0
votes

I am running my OpenCL C codes on our institution's GPU cluster, which has 8 nodes and each node has an Intel Xeon 8C proc with 3 NVIDIA Tesla M2070 GPUs (in total 24 GPUs). I need to find a way from my host code to identify which of the GPUs are already occupied and which are free and to submit my jobs to those available GPUs. The closest answer that i could find was in

How to programmatically discover specific GPU on platform with multiple GPUs (OpenCL 1.1)?

How to match OpenCL devices with a specific GPU given PCI vendor, device and bus IDs in a multi-GPU system?.

Can anyone help me out with how to choose a node and choose a GPU which is free for computation. I am writing in OpenCL C.

Gerald

2
Each node should be able to manage its gpus. You are able to know when a gpu is free at the node level, and then you can send a message to a dispatcher or poll for new work to be done.mfa

2 Answers

2
votes

Unfortunately, there is no standard way to do such a thing.
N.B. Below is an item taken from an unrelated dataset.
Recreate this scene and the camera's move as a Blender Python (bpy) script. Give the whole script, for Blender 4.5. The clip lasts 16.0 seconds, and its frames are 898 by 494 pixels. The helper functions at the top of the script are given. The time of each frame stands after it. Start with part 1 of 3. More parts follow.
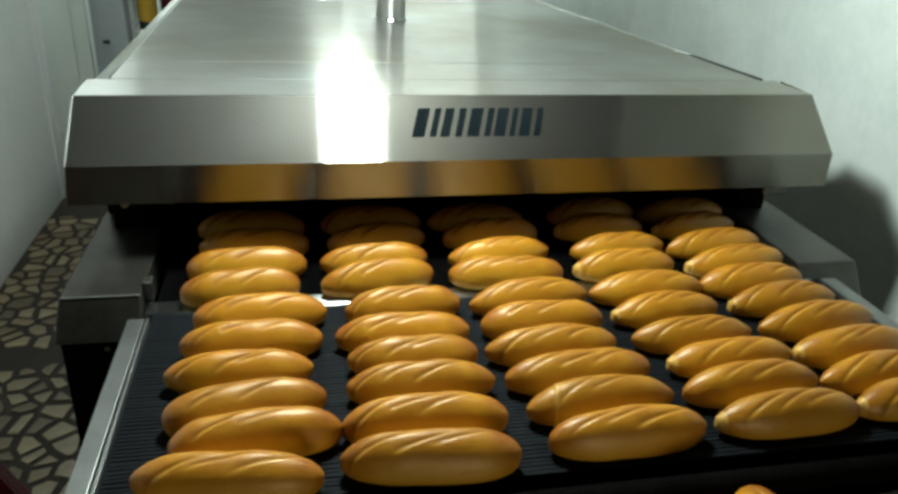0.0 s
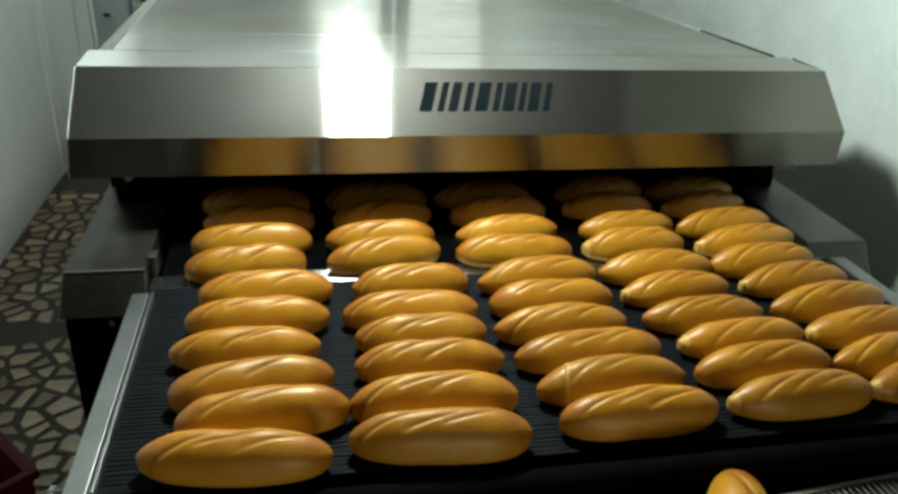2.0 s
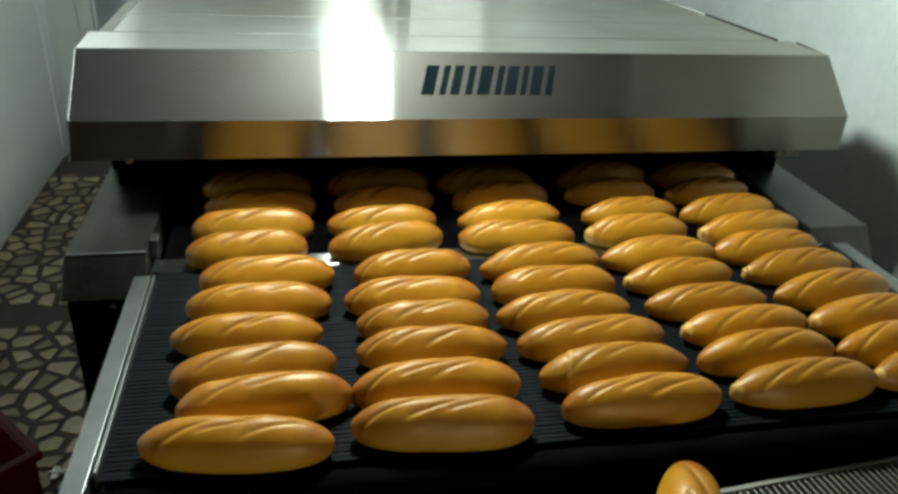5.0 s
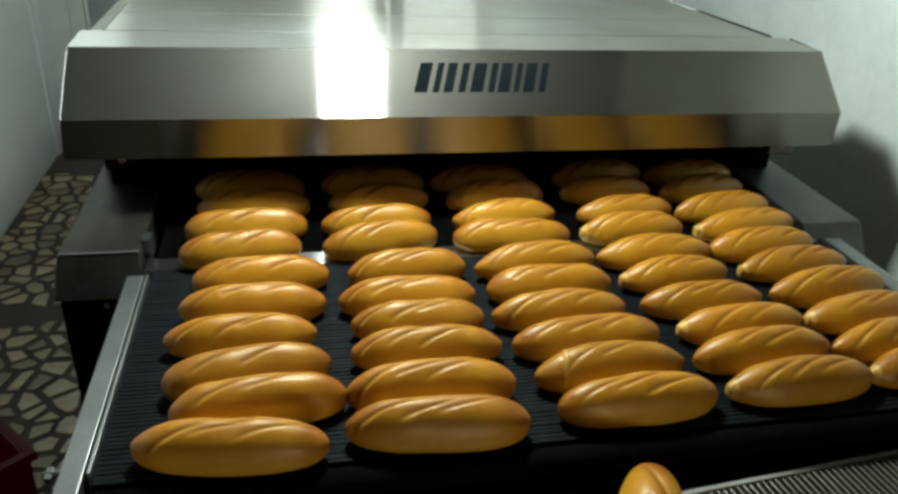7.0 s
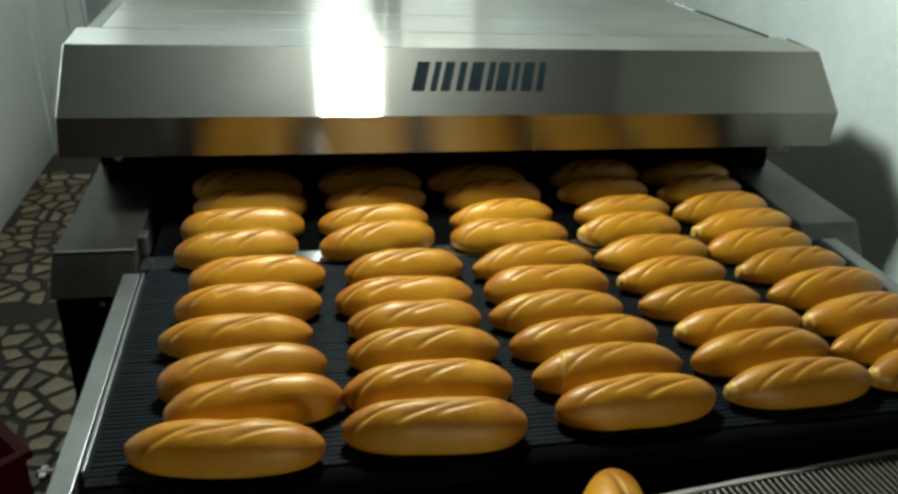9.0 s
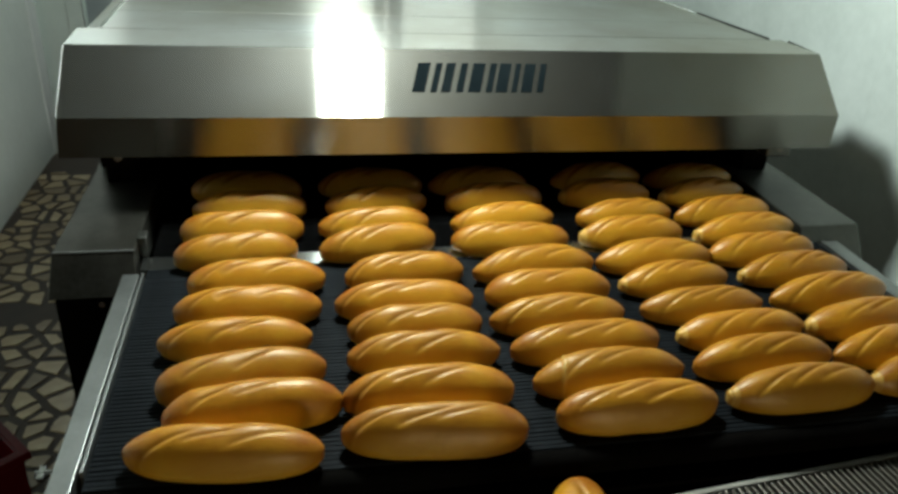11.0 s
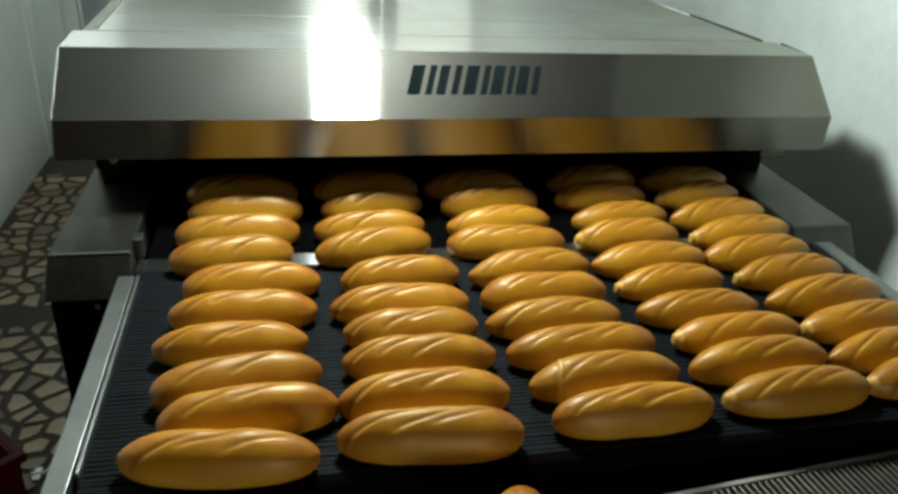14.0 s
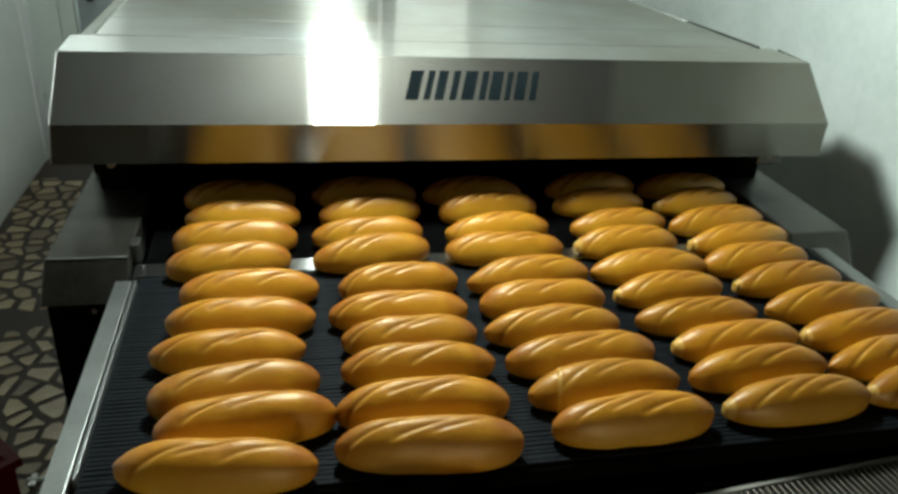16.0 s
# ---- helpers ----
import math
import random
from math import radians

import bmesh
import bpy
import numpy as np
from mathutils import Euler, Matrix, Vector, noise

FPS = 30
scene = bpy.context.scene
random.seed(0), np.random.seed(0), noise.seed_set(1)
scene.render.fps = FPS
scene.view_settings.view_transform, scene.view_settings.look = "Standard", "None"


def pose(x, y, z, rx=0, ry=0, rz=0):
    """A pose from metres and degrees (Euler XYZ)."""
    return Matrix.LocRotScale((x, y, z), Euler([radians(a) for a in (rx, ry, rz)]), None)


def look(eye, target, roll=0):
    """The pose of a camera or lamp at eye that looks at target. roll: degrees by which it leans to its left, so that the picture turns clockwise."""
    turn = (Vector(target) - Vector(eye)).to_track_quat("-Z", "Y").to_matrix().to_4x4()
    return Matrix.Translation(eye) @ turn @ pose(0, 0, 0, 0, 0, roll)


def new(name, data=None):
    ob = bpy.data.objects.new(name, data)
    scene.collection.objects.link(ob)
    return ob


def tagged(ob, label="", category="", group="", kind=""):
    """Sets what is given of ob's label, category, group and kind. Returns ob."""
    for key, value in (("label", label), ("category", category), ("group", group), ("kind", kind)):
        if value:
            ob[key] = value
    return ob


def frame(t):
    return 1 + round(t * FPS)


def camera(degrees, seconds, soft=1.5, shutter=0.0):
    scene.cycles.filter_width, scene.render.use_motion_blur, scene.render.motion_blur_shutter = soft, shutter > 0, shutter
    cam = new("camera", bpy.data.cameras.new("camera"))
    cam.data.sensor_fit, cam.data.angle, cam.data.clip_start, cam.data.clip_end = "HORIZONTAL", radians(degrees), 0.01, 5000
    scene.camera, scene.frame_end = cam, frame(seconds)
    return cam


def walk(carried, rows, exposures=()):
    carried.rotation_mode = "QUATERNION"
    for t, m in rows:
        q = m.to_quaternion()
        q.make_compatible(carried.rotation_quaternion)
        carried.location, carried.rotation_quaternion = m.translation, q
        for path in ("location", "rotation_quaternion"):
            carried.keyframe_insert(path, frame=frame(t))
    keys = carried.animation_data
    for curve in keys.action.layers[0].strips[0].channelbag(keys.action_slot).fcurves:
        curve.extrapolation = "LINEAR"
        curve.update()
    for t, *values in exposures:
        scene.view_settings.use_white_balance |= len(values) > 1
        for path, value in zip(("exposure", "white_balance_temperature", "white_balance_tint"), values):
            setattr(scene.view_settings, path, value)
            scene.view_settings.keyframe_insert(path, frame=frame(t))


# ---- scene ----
# ---- camera and its walk: seconds, eye, heading to the right, tilt down, lean (degrees) ----
PATH = [
    (0, (-0.4348, -1.6813, 1.7306), 12.092, 25.094, 2.930),
    (0.5, (-0.4370, -1.6798, 1.7288), 12.006, 25.460, 3.111),
    (1, (-0.4418, -1.6777, 1.7249), 12.054, 25.833, 3.295),
    (1.5, (-0.4441, -1.6718, 1.7204), 12.097, 26.260, 3.204),
    (2, (-0.4476, -1.6652, 1.7168), 12.190, 26.684, 3.367),
    (2.5, (-0.4500, -1.6606, 1.7168), 12.237, 27.057, 3.454),
    (3, (-0.4500, -1.6608, 1.7184), 12.234, 27.394, 3.448),
    (3.5, (-0.4519, -1.6668, 1.7162), 12.250, 27.496, 3.511),
    (4, (-0.4508, -1.6643, 1.7161), 12.160, 27.694, 3.556),
    (6.5, (-0.4470, -1.6670, 1.7141), 12.464, 27.946, 3.483),
    (7, (-0.4455, -1.6648, 1.7155), 12.587, 28.020, 3.453),
    (7.5, (-0.4415, -1.6650, 1.7137), 12.534, 28.029, 3.431),
    (8, (-0.4402, -1.6653, 1.7143), 12.564, 28.028, 3.469),
    (8.5, (-0.4423, -1.6649, 1.7154), 12.707, 28.071, 3.546),
    (9, (-0.4433, -1.6640, 1.7136), 12.786, 28.043, 3.701),
    (11.5, (-0.4431, -1.6597, 1.7117), 12.863, 27.902, 3.944),
    (12, (-0.4433, -1.6551, 1.7112), 13.059, 27.938, 3.924),
    (12.5, (-0.4410, -1.6548, 1.7124), 13.055, 27.966, 3.908),
    (13, (-0.4419, -1.6567, 1.7126), 13.100, 27.977, 3.947),
    (13.5, (-0.4426, -1.6632, 1.7134), 13.180, 27.840, 3.909),
    (14, (-0.4409, -1.6686, 1.7145), 13.065, 27.765, 3.903),
    (14.5, (-0.4428, -1.6671, 1.7152), 13.104, 27.656, 4.006),
    (15, (-0.4433, -1.6676, 1.7148), 13.230, 27.515, 3.993),
    (15.5, (-0.4439, -1.6667, 1.7174), 13.214, 27.536, 4.070),
    (16, (-0.4445, -1.6668, 1.7157), 13.357, 27.400, 4.172),
]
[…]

If you want to squeeze the full power of GPUs for computations and your problem is not a memory hog, I can suggest to use two contexts per device: as kernels at the first one end computation, kernels of the second one are still working and you have time to fill the buffers with data and start next task in the first context, and vice versa. In my case (AMD GPU, OpenCL 1.2) if saves from 0 to 20 % of computational time. Three contexts provide sometimes slower execution, sometimes faster, so I do not recommend this as a standard technique, but you can try. Four and more contexts are useless, from my experience.

0
votes

Have a command queue for each device, then use OpenCL Events with each kernel submission, and check the state of them before submitting a new kernel for execution. Whichever command queue has the least unfinished kernels is the one you should enqueue to.